#### Source data
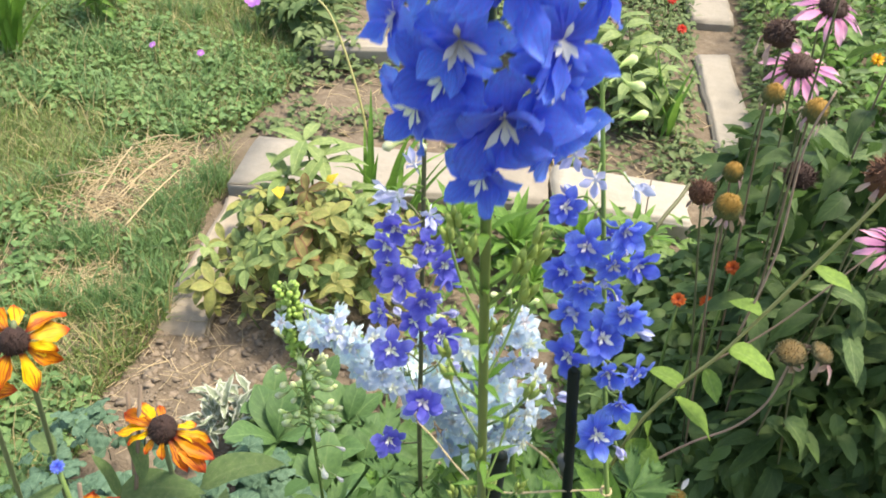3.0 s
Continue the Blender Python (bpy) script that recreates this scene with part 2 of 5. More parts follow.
STRAW = plain_mat("straw", (0.34, 0.26, 0.15), (0.56, 0.45, 0.28), 0.75, 14.0, 0.3)
STEM = plain_mat("green_stem", (0.11, 0.19, 0.05), (0.20, 0.28, 0.08), 0.5, 40.0, 0.3)
STEMDARK = plain_mat("purple_stem", (0.075, 0.085, 0.040), (0.135, 0.140, 0.065), 0.55, 40.0, 0.3)
STEMTALL = plain_mat("olive_green_stem", (0.075, 0.115, 0.030), (0.150, 0.195, 0.058), 0.5, 40.0, 0.3)
STEMPALE = plain_mat("straw_green_stem", (0.28, 0.27, 0.09), (0.42, 0.38, 0.16), 0.6, 50.0, 0.4)
STEMBROWN = plain_mat("brown_stem", (0.13, 0.090, 0.062), (0.24, 0.175, 0.125), 0.7, 60.0, 0.4)
STEMPINK = plain_mat("pinkish_stem", (0.24, 0.155, 0.12), (0.36, 0.25, 0.20), 0.65, 60.0, 0.4)
POD = plain_mat("seed_pod", (0.24, 0.34, 0.07), (0.40, 0.48, 0.15), 0.5, 60.0, 0.3, 0.001, 0.2)
BUDGREEN = plain_mat("green_bud", (0.28, 0.46, 0.07), (0.46, 0.62, 0.17), 0.5, 60.0, 0.3, 0.001, 0.25)
CONE = plain_mat("dark_cone", (0.014, 0.007, 0.006), (0.050, 0.020, 0.014), 0.85, 120.0, 0.8)


def cone_mat(name, low, high, tall):
    """A seed cone that turns from one colour at its foot to another at its top."""
    mat, nt, b, out = nodes_of(name)
    sp = nt.nodes.new("ShaderNodeSeparateXYZ")
    nt.links.new(nt.nodes.new("ShaderNodeTexCoord").outputs["Object"], sp.inputs[0])
    f = mathn(nt, "ADD", mathn(nt, "DIVIDE", sp.outputs[2], tall), mathn(nt, "MULTIPLY", mathn(nt, "SUBTRACT", noise_of(nt, 260, 2), 0.5), 0.7))
    col = ramp(nt, f, [(0.15, low), (0.75, high)])
    col = mixc(nt, 1.0, col, ramp(nt, noise_of(nt, 700, 2), [(0.3, (0.75, 0.75, 0.75)), (0.7, (1.15, 1.15, 1.15))]), "MULTIPLY")
    nt.links.new(col, b.inputs["Base Color"])
    b.inputs["Roughness"].default_value = 0.75
    return mat


CONEGOLD = cone_mat("gold_cone", (0.075, 0.080, 0.020), (0.26, 0.140, 0.016), 0.016)
CONEOLIVE = cone_mat("olive_cone", (0.040, 0.042, 0.014), (0.150, 0.085, 0.018), 0.010)
CONERUST = plain_mat("rusty_cone", (0.045, 0.018, 0.010), (0.150, 0.058, 0.026), 0.75, 60.0, 0.8)
CONEBROWN = plain_mat("brown_cone", (0.020, 0.010, 0.008), (0.070, 0.026, 0.014), 0.75, 60.0, 0.8)
JOINT = plain_mat("grey_joint", (0.05, 0.055, 0.05), (0.11, 0.11, 0.10), 0.6, 80.0, 0.4)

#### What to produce
Transcribe the listing in full and omit the pictures.

#### Answer for this exercise
3.0 s
Continue the Blender Python (bpy) script that recreates this scene with part 2 of 5. More parts follow.
STRAW = plain_mat("straw", (0.34, 0.26, 0.15), (0.56, 0.45, 0.28), 0.75, 14.0, 0.3)
STEM = plain_mat("green_stem", (0.11, 0.19, 0.05), (0.20, 0.28, 0.08), 0.5, 40.0, 0.3)
STEMDARK = plain_mat("purple_stem", (0.075, 0.085, 0.040), (0.135, 0.140, 0.065), 0.55, 40.0, 0.3)
STEMTALL = plain_mat("olive_green_stem", (0.075, 0.115, 0.030), (0.150, 0.195, 0.058), 0.5, 40.0, 0.3)
STEMPALE = plain_mat("straw_green_stem", (0.28, 0.27, 0.09), (0.42, 0.38, 0.16), 0.6, 50.0, 0.4)
STEMBROWN = plain_mat("brown_stem", (0.13, 0.090, 0.062), (0.24, 0.175, 0.125), 0.7, 60.0, 0.4)
STEMPINK = plain_mat("pinkish_stem", (0.24, 0.155, 0.12), (0.36, 0.25, 0.20), 0.65, 60.0, 0.4)
POD = plain_mat("seed_pod", (0.24, 0.34, 0.07), (0.40, 0.48, 0.15), 0.5, 60.0, 0.3, 0.001, 0.2)
BUDGREEN = plain_mat("green_bud", (0.28, 0.46, 0.07), (0.46, 0.62, 0.17), 0.5, 60.0, 0.3, 0.001, 0.25)
CONE = plain_mat("dark_cone", (0.014, 0.007, 0.006), (0.050, 0.020, 0.014), 0.85, 120.0, 0.8)


def cone_mat(name, low, high, tall):
    """A seed cone that turns from one colour at its foot to another at its top."""
    mat, nt, b, out = nodes_of(name)
    sp = nt.nodes.new("ShaderNodeSeparateXYZ")
    nt.links.new(nt.nodes.new("ShaderNodeTexCoord").outputs["Object"], sp.inputs[0])
    f = mathn(nt, "ADD", mathn(nt, "DIVIDE", sp.outputs[2], tall), mathn(nt, "MULTIPLY", mathn(nt, "SUBTRACT", noise_of(nt, 260, 2), 0.5), 0.7))
    col = ramp(nt, f, [(0.15, low), (0.75, high)])
    col = mixc(nt, 1.0, col, ramp(nt, noise_of(nt, 700, 2), [(0.3, (0.75, 0.75, 0.75)), (0.7, (1.15, 1.15, 1.15))]), "MULTIPLY")
    nt.links.new(col, b.inputs["Base Color"])
    b.inputs["Roughness"].default_value = 0.75
    return mat


CONEGOLD = cone_mat("gold_cone", (0.075, 0.080, 0.020), (0.26, 0.140, 0.016), 0.016)
CONEOLIVE = cone_mat("olive_cone", (0.040, 0.042, 0.014), (0.150, 0.085, 0.018), 0.010)
CONERUST = plain_mat("rusty_cone", (0.045, 0.018, 0.010), (0.150, 0.058, 0.026), 0.75, 60.0, 0.8)
CONEBROWN = plain_mat("brown_cone", (0.020, 0.010, 0.008), (0.070, 0.026, 0.014), 0.75, 60.0, 0.8)
JOINT = plain_mat("grey_joint", (0.05, 0.055, 0.05), (0.11, 0.11, 0.10), 0.6, 80.0, 0.4)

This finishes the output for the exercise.